Dann vielleicht noch mit einer etwas ernsthafteren Note zum Stichwort Islamisierung, das steht ja hinter dem Ganzen, und ich danke Kollege Minder für seine erfrischende Offenheit, denn oft wird das abgestritten. Es heisst dann, es gehe um Chaoten und Krawallanten, aber Kollege Minder hat es auf den Punkt gebracht, es geht um die Angst vor der Islamisierung.
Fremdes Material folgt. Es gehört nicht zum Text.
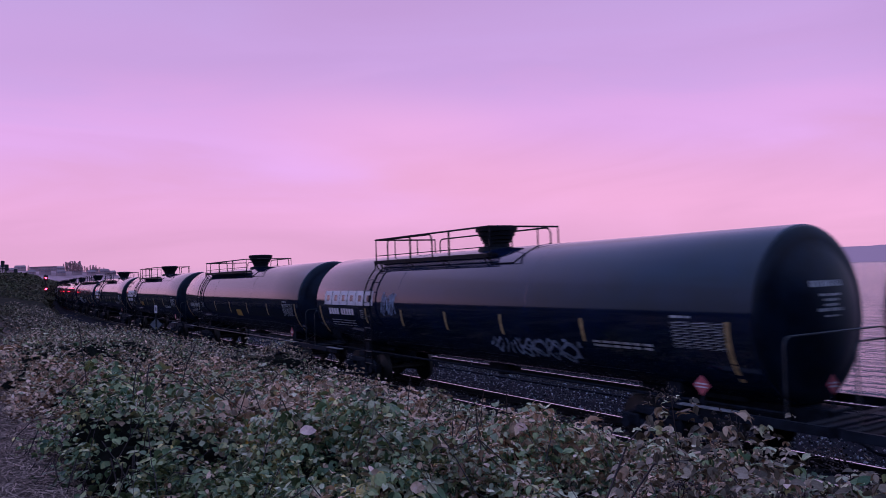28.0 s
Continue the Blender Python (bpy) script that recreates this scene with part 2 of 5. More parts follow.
# ---- ground, track, sea ----
def sheet(name, xs, ys, zf, mat, label, category):
    verts = [(x, y, zf(x, y)) for x in xs for y in ys]
    n = len(ys)
    faces = [(i * n + j, (i + 1) * n + j, (i + 1) * n + j + 1, i * n + j + 1) for i in range(len(xs) - 1) for j in range(n - 1)]
    ob = part(name, (verts, [], faces), mat)
    smooth(ob)
    return tagged(ob, label, category, kind="structure")


def ground_z(x, y):
    d = y - line_y(x)
    pts_y = [-400, -30, -6, 0.4, 1.2, 8.9, 9.7, 19.0, 23.0, 26.0]
    pts_z = [16.0, 5.0, 1.8, 1.68, 1.5, -0.45, -0.5, -0.5, -3.4, -6.0]
    z = float(np.interp(d, pts_y, pts_z))
    rise = min(1.0, max(0.0, (-x - 112) / 30)) * (1.0 if x > -400 else 0.3)
    bank = float(np.interp(d, [-30, 4.5, 7.0, 7.5, 8.0, 10.0], [6.2, 5.65, 4.95, 4.4, 0.6, -0.5]))
    return max(z, z + (bank - z) * rise) if d < 10 else z


XS = [-2500, -1200, -700] + list(range(-520, -100, 20)) + list(range(-100, 12, 2)) + [14, 20, 30, 45, 70, 120, 300, 800]
YS = [-400, -120, -30, -12, -6, -3, -1.5, 0.2, 1.2, 2.5, 4, 6, 7, 8, 8.9, 9.7, 12, 19, 21, 23, 26]


def ground():
    verts = []
    for x in XS:
        for y in YS:
            yy = y + (line_y(x) if y > 0 else 0)
            verts.append((x, yy, ground_z(x, yy)))
    n = len(YS)
    faces = [(i * n + j, (i + 1) * n + j, (i + 1) * n + j + 1, i * n + j + 1) for i in range(len(XS) - 1) for j in range(n - 1)]
    ob = smooth(part("ground", (verts, [], faces), M_EARTH))
    tagged(ob, "dark earth bank sloping from the path down to the railway", "ground", kind="structure")


ground()
sea = part("water", ([(-4800, -1500, -4.0), (2500, -1500, -4.0), (2500, 4200, -4.0), (-4800, 4200, -4.0)], [], [(0, 1, 2, 3)]), M_SEA)
tagged(sea, "calm rippled sea reflecting the pink dusk sky", "sea", kind="structure")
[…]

Ich bin auch der Meinung, dass man die Hand geben soll, wenn es Händedruckregeln gibt. Wenn die Schule baden geht - im wörtlichen Sinne, nicht im bildlichen -, dann soll man baden gehen. Man soll aber die Religionsfrage auch nicht künstlich mit Symbolpolitik anheizen. Genau dahin führt sonst eine solche Initiative. Sie haben ja selber eingeräumt, dass es Ihnen nicht um die konkreten Trägerinnen geht, sondern um das Zeichen, das man setzt.

Ich habe das Gefühl, wir seien hier bezüglich dieses Kleidungsstücks, das wir nicht kennen, zu steif. Ich hatte jüngst das Vergnügen, in Dubai zu weilen. Dort habe ich zu meinem eigenen Erstaunen gesehen, dass gefühlt ungefähr ein Drittel der Frauen einen Niqab trugen und die anderen zwei Drittel mehr oder weniger im Bikini herumliefen. Das lief völlig entspannt nebeneinander ab. Wenn man eine Weile in diesem Umfeld ist, fällt einem das gar nicht mehr auf. Ich empfinde den Anblick einer Burka in der Schweiz dennoch nach wie vor als unangenehm. Ich rücke jedoch etwas davon ab, das automatisch mit einer islamistischen Kampfansage zu verbinden. Gewisse Leute tragen das, andere nicht. Bei uns ist es ungewohnt und unangenehm, aber auch nicht mehr. Für den Fall, dass jemand dazu gezwungen wird - das soll in der Verfassung verboten werden -, verweise ich auf das Strafgesetzbuch. Das ist heute schon verboten.

Zuallerletzt noch ein Satz zu Kollege Minder: Sie haben gesagt, man solle Gesetze machen, dann müssten Sie nicht solche Volksinitiativen lancieren. Die Volksinitiative, das erleben wir ja heute live, wurde lanciert, bevor dieser Prozess abgeschlossen ist. Die Schuld liegt daher nicht beim Parlament, sondern es handelt sich um ein Kommunikations- und Politikvehikel. Dazu kann man stehen.
Ich bitte Sie, der Initiative keine Folge zu geben.